»»
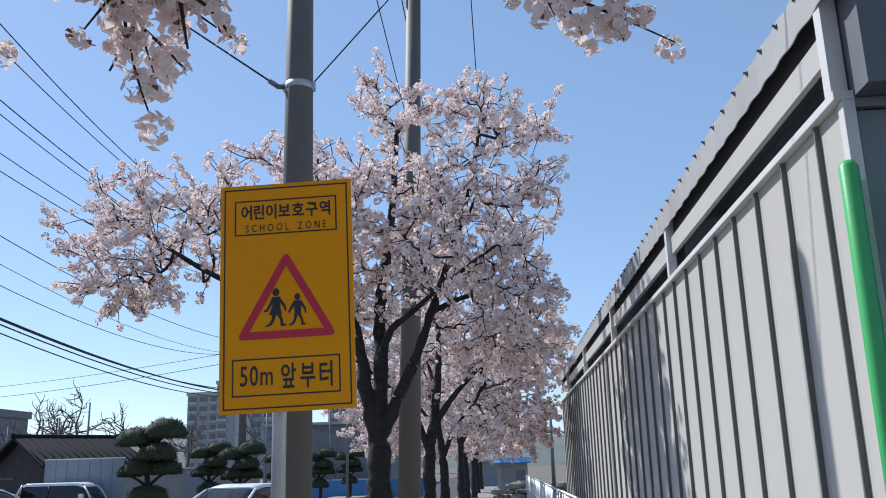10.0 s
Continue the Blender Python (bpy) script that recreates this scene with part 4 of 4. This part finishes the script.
T1 = (-0.43, 11.85, 0.0)
T1_LIMBS = [
    ([T1, (-0.44, 11.85, 0.8), (-0.45, 11.86, 1.5), (-0.455, 11.88, 1.78), (-0.44, 11.9, 1.92), (-0.435, 11.97, 2.08), (-0.45, 12.08, 2.27), (-0.46, 12.15, 2.47), (-0.455, 12.21, 2.69), (-0.475, 12.34, 3.03), (-0.5, 12.42, 3.33), (-0.5, 12.48, 3.52), (-0.42, 12.5, 3.7), (-0.2, 12.4, 3.76)], 0.116, 0.047),
    ([(-0.44, 11.87, 1.4), (-0.4, 11.9, 1.75), (-0.35, 11.93, 1.92), (-0.29, 11.95, 2.07), (-0.25, 11.97, 2.22), (-0.19, 11.97, 2.39), (-0.1, 11.97, 2.71), (-0.01, 11.98, 2.94), (0.07, 12.0, 3.17), (0.03, 12.0, 3.42), (0.02, 12.0, 3.67), (-0.02, 12.05, 3.96), (-0.2, 12.1, 4.3), (-0.3, 12.1, 4.8)], 0.058, 0.016),
    ([(-0.465, 12.22, 2.7), (-0.54, 12.26, 2.78), (-0.76, 12.52, 3.14), (-0.95, 12.7, 3.4), (-1.24, 12.74, 3.63), (-1.39, 12.75, 3.8), (-1.42, 12.7, 4.0), (-1.55, 12.6, 4.3), (-1.8, 12.4, 4.6)], 0.046, 0.014),
    ([(-1.24, 12.74, 3.63), (-1.21, 12.2, 3.56), (-1.04, 11.6, 3.49), (-0.95, 10.85, 3.4), (-0.97, 10.45, 3.3)], 0.028, 0.008),
    ([(-0.5, 12.46, 3.45), (-0.62, 12.3, 3.51), (-0.92, 12.1, 3.46), (-1.2, 11.9, 3.36), (-1.5, 11.6, 3.26), (-1.95, 11.4, 3.38)], 0.03, 0.009),
    ([(-0.49, 12.38, 3.2), (-0.9, 12.8, 3.43), (-1.2, 13.08, 3.45), (-1.43, 13.1, 3.36), (-1.68, 13.1, 3.05)], 0.029, 0.008),
    ([(-1.2, 13.08, 3.45), (-1.56, 13.1, 3.65), (-2.05, 13.0, 3.75), (-2.6, 12.8, 3.7)], 0.02, 0.008),
    ([(-0.46, 12.5, 3.62), (-0.55, 12.52, 4.05), (-0.7, 12.3, 4.5), (-0.85, 11.8, 4.75), (-0.9, 11.5, 4.98)], 0.034, 0.01),
    ([(-0.3, 12.45, 3.74), (-0.12, 12.5, 4.2), (0.0, 12.4, 4.7), (0.1, 12.3, 5.0)], 0.024, 0.008),
    ([(-0.5, 12.47, 3.55), (-0.8, 12.5, 3.95), (-1.2, 12.3, 4.4), (-1.7, 12.2, 4.85)], 0.026, 0.009),
    ([(-1.39, 12.75, 3.8), (-1.8, 12.5, 3.9), (-2.3, 12.2, 3.95), (-2.7, 12.0, 3.9)], 0.022, 0.008),
    ([(0.07, 12.0, 3.17), (0.14, 12.25, 3.4), (0.22, 12.55, 3.55), (0.4, 12.8, 3.76), (0.6, 12.9, 3.78), (0.95, 12.9, 3.8)], 0.026, 0.009),
    ([(0.15, 12.3, 3.42), (0.27, 12.6, 3.46), (0.43, 12.9, 3.47), (0.6, 13.2, 3.39), (0.73, 13.4, 3.2), (0.84, 13.4, 3.04)], 0.018, 0.007),
    ([(-0.02, 12.05, 3.94), (0.22, 11.75, 4.0), (0.45, 11.5, 3.8), (0.62, 11.5, 3.53), (0.85, 11.6, 3.32), (1.05, 11.72, 3.2), (1.2, 11.8, 3.1)], 0.014, 0.005),
    ([(0.85, 11.6, 3.32), (1.1, 11.72, 3.34), (1.22, 11.76, 3.28), (1.34, 11.8, 3.22)], 0.008, 0.004),
    ([(-1.2, 13.08, 3.45), (-1.28, 13.1, 3.15), (-1.33, 13.1, 2.8)], 0.01, 0.004),
    ([(-0.5, 12.42, 3.33), (-0.4, 12.8, 3.5), (-0.42, 13.1, 3.3), (-0.47, 13.2, 2.9)], 0.012, 0.004),
    ([(-0.02, 12.05, 3.96), (0.35, 12.0, 4.4), (0.7, 11.9, 4.8), (0.95, 12.0, 5.1)], 0.024, 0.008),
    ([(0.35, 12.0, 4.4), (0.9, 12.1, 4.5), (1.4, 12.1, 4.65)], 0.016, 0.007),
]
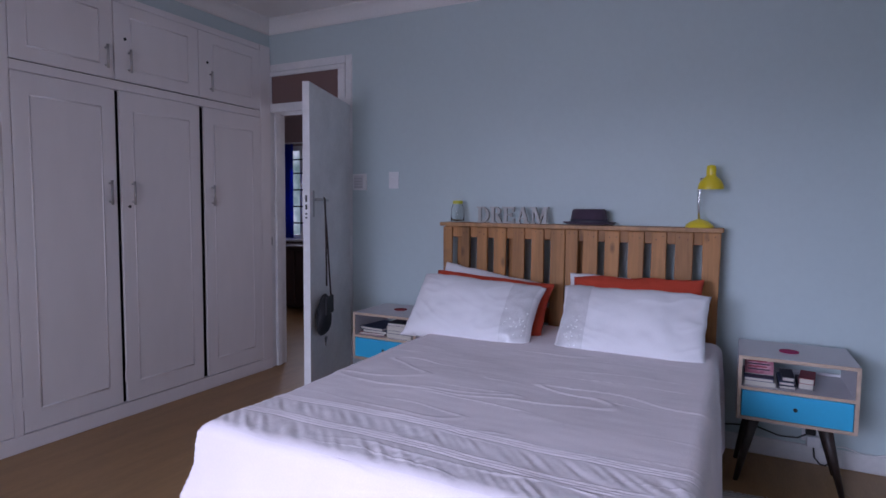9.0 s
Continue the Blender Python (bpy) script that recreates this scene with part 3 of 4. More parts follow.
out, inn = curb_outline(0), curb_outline(0.105)
tray = struct("shower_floor", prism(curb_outline(0.05) + [(BL + 0.012, 1.90), (BL + 0.012, BY1), (BX0, BY1)], -0.1, 0.062), M_TGROUT, "sunken terracotta tiled shower floor", "floor")
groups = ((0, 1), (1, 2), (2, 4), (4, 6), (6, 8), (8, 10))
for a, b in groups:
    o = out[a:b + 1]
    i_ = inn[a:b + 1][::-1]

    def shrink(pts, k=0.0018):
        c = Vector((sum(p[0] for p in pts) / len(pts), sum(p[1] for p in pts) / len(pts)))
        return [tuple(Vector(p) + (c - Vector(p)).normalized() * k) for p in pts]
    part("tile", prism(shrink(o + i_), 0.0, 0.185, bevel=0.008), M_TERRA, curb)
part("grout", prism(out + inn[::-1], -0.02, 0.181), M_TGROUT, curb)
drain = thing("shower_drain", (-2.185, 2.49, 0.064), "round dark metal drain in the shower floor", "drain")
part("ring", lathe([(0.0, 0.008), (0.05, 0.008), (0.055, 0.012), (0.058, 0.008), (0.058, 0.0)], (-2.185, 2.49, 0.064), 24), M_STEEL, drain)
for k in range(5):
    part("slot", bx(-2.22, -2.15, 2.46 + k * 0.014, 2.466 + k * 0.014, 0.072, 0.0745), M_BLACK, drain)


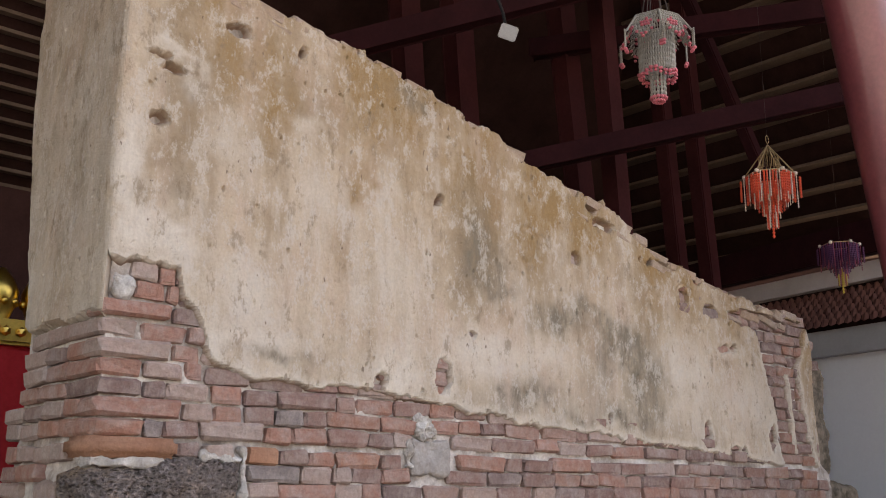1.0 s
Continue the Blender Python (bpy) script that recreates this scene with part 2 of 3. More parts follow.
def bar(bm, a, b, w, h, bevel=0.0):
    """A squared timber from a to b, w wide and h high."""
    a, b = Vector(a), Vector(b)
    d = (b - a).normalized()
    up = Vector((0, 0, 1)) if abs(d.z) < 0.8 else Vector((1, 0, 0))
    s = d.cross(up).normalized()
    u = s.cross(d)
    m = Matrix((s, d, u)).transposed().to_4x4()
    m.translation = (a + b) / 2
    box(bm, (-w / 2, -(b - a).length / 2, -h / 2), (w / 2, (b - a).length / 2, h / 2), m, bevel)


def tube(bm, pts, rad, seg=8, closed=False):
    """A round bar through pts with a radius each."""
    rings = []
    for i, p in enumerate(pts):
        q = Vector(pts[min(i + 1, len(pts) - 1)]) - Vector(pts[max(i - 1, 0)])
        q = q.normalized() if q.length > 1e-9 else Vector((0, 0, 1))
        s = q.orthogonal().normalized() if abs(q.z) < 0.9 else Vector((1, 0, 0))
        s = (s - q * s.dot(q)).normalized()
        u = q.cross(s)
        r = rad[i] if isinstance(rad, (list, tuple)) else rad
        rings.append([bm.verts.new(Vector(p) + (s * math.cos(k * math.tau / seg) + u * math.sin(k * math.tau / seg)) * r) for k in range(seg)])
    for a, b in zip(rings, rings[1:]):
        for k in range(seg):
            bm.faces.new((a[k], a[(k + 1) % seg], b[(k + 1) % seg], b[k]))
    bm.faces.new(rings[0][::-1])
    bm.faces.new(rings[-1])


def smooth(ob):
    for p in ob.data.polygons:
        p.use_smooth = True
    return ob


def fbm(x, y, z, s, o=4):
    return noise.fractal(Vector((x * s, y * s, z * s)), 1.0, 2.0, o)


def grid_mesh(bm, nu, nv, f):
    vs = [[bm.verts.new(f(i / nu, j / nv)) for i in range(nu + 1)] for j in range(nv + 1)]
    for j in range(nv):
        for i in range(nu):
            bm.faces.new((vs[j][i], vs[j][i + 1], vs[j + 1][i + 1], vs[j + 1][i]))
    return vs


def lerp(x, pts):
    if x <= pts[0][0]:
        return pts[0][1]
    for (a, fa), (b, fb) in zip(pts, pts[1:]):
        if x <= b:
            return fa + (fb - fa) * (x - a) / (b - a)
    return pts[-1][1]


# ---- setting ----
bm = bmesh.new()
box(bm, (-400, -400, -0.6), (400, 400, -0.15))
tagged(part("ground", bm, GROUND), "pale dusty ground outside the hall", "ground", kind="structure")
bm = bmesh.new()
box(bm, (-7.5, -7.0, -0.15), (10.6, 6.5, 0.0))
tagged(part("floor", bm, FLOOR), "plain grey cement floor of the hall", "floor", kind="structure")

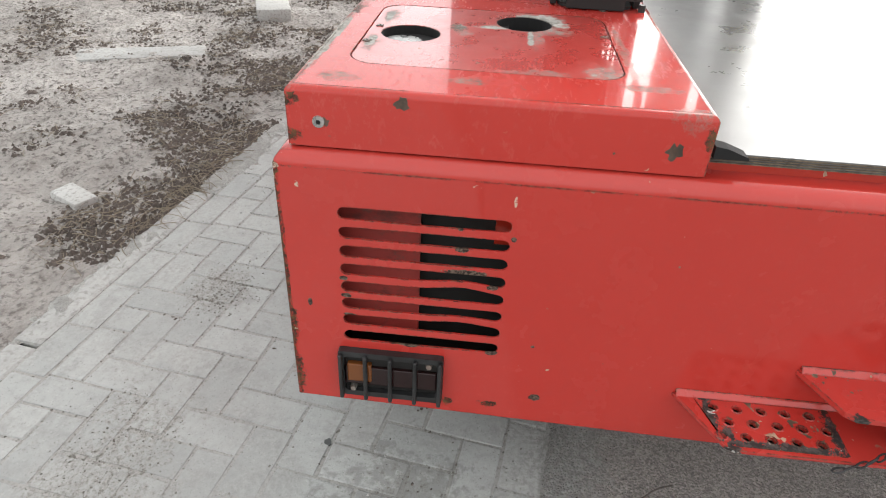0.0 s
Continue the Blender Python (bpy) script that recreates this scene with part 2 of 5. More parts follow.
««
## Set exercise
Repeat the entries above verbatim, but only from the line that has "3. More parts follow." down to the line that has "return noise.fractal(Vector((x *", inclusive.

## Full solution
Continue the Blender Python (bpy) script that recreates this scene with part 2 of 3. More parts follow.
def bar(bm, a, b, w, h, bevel=0.0):
    """A squared timber from a to b, w wide and h high."""
    a, b = Vector(a), Vector(b)
    d = (b - a).normalized()
    up = Vector((0, 0, 1)) if abs(d.z) < 0.8 else Vector((1, 0, 0))
    s = d.cross(up).normalized()
    u = s.cross(d)
    m = Matrix((s, d, u)).transposed().to_4x4()
    m.translation = (a + b) / 2
    box(bm, (-w / 2, -(b - a).length / 2, -h / 2), (w / 2, (b - a).length / 2, h / 2), m, bevel)


def tube(bm, pts, rad, seg=8, closed=False):
    """A round bar through pts with a radius each."""
    rings = []
    for i, p in enumerate(pts):
        q = Vector(pts[min(i + 1, len(pts) - 1)]) - Vector(pts[max(i - 1, 0)])
        q = q.normalized() if q.length > 1e-9 else Vector((0, 0, 1))
        s = q.orthogonal().normalized() if abs(q.z) < 0.9 else Vector((1, 0, 0))
        s = (s - q * s.dot(q)).normalized()
        u = q.cross(s)
        r = rad[i] if isinstance(rad, (list, tuple)) else rad
        rings.append([bm.verts.new(Vector(p) + (s * math.cos(k * math.tau / seg) + u * math.sin(k * math.tau / seg)) * r) for k in range(seg)])
    for a, b in zip(rings, rings[1:]):
        for k in range(seg):
            bm.faces.new((a[k], a[(k + 1) % seg], b[(k + 1) % seg], b[k]))
    bm.faces.new(rings[0][::-1])
    bm.faces.new(rings[-1])


def smooth(ob):
    for p in ob.data.polygons:
        p.use_smooth = True
    return ob


def fbm(x, y, z, s, o=4):
    return noise.fractal(Vector((x * s, y * s, z * s)), 1.0, 2.0, o)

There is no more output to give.